This weekend was super busy and I'm so thankful for that because I was able to keep my mind off the pain I was dreading that Mother's Day would cause. Every year, I keep thinking..."next year I'll get to celebrate Mother's Day for myself. Either I'll have a baby in my arms or I'll be pregnant." But I'm trying not to think that way right now because I can't be sure about that stuff. Not right now anyway.
Anyway, that's all I'm going to say about Mother's Day.
Friday night I did all of my house cleaning and laundry because I knew I was going to be gone all weekend and I wasn't going to feel like doing it on Sunday (my normal cleaning day). We got up Saturday morning and headed to OKC. My parents have sold their house and are moving to the lake and this was moving weekend. We got there after most of the truck was loaded, but there was still alot to do.
That night my brother, Tanner, had his art displayed in a show. It was pretty cool, but it sure made me and David feel really old. We even complained about the music being too loud! The place was full of teens and early 20 somethings, all wearing skinny jeans, hoodies, crazy hair and glasses. The whole thing was put together by this group of boys that included my brother and it amazed me how organized everything was. There was a DJ, a Taco truck outside, and live art where all of the artists would go and contribute to a canvas that was going to be auctioned off later.
This is me and Tanner in front of a van that the boys bought and painted on...
Pay no attention to the grainy picture from my point and shoot or my flat hair!
We got up very early on Sunday and finished packing the uHaul, scrubbed everything down, said goodbye to the house and made the 2 hour journey down I-40 to the lake.

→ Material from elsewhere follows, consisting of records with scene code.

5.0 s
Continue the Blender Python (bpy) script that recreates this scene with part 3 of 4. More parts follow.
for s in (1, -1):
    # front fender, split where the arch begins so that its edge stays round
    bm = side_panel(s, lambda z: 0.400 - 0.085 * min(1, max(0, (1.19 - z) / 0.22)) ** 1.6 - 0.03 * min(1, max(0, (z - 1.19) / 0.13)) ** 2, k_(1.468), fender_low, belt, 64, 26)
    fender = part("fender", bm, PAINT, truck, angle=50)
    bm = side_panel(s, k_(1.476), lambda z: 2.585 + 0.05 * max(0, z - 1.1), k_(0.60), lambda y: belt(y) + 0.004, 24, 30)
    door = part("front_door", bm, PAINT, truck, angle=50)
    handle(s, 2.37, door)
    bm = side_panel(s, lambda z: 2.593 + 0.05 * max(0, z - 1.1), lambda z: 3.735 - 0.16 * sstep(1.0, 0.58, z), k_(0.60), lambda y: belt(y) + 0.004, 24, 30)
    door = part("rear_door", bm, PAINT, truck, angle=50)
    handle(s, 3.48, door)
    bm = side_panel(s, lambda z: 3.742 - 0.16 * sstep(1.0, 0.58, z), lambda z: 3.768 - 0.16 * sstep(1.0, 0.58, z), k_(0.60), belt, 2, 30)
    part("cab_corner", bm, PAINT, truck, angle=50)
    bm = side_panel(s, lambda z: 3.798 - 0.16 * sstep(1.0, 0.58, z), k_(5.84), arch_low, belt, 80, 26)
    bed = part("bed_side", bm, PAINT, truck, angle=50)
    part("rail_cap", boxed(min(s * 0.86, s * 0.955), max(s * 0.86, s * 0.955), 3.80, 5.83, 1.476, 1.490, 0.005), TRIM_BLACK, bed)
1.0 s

My dad asked if it was sad for me but it really isn't because I said bye to that house when I moved out 10 years ago. It never really felt the same since I left. I don't know, maybe because it wasn't my house anymore. It was the house my parents lived in. I know it has to be a little hard for them though, even if they don't want to admit it. I do know it's hard for them to move away from my brothers and my nephew. Tanner is their baby and the last one to leave the house, just last Wednesday, actually. He just moved into his first aparentment and into the real world. I know my mom was freaking out today when they turned on the tv and saw a tornado headed straight for Yukon, where my brothers live. But everything's fine. I know they will be much happier at the lake.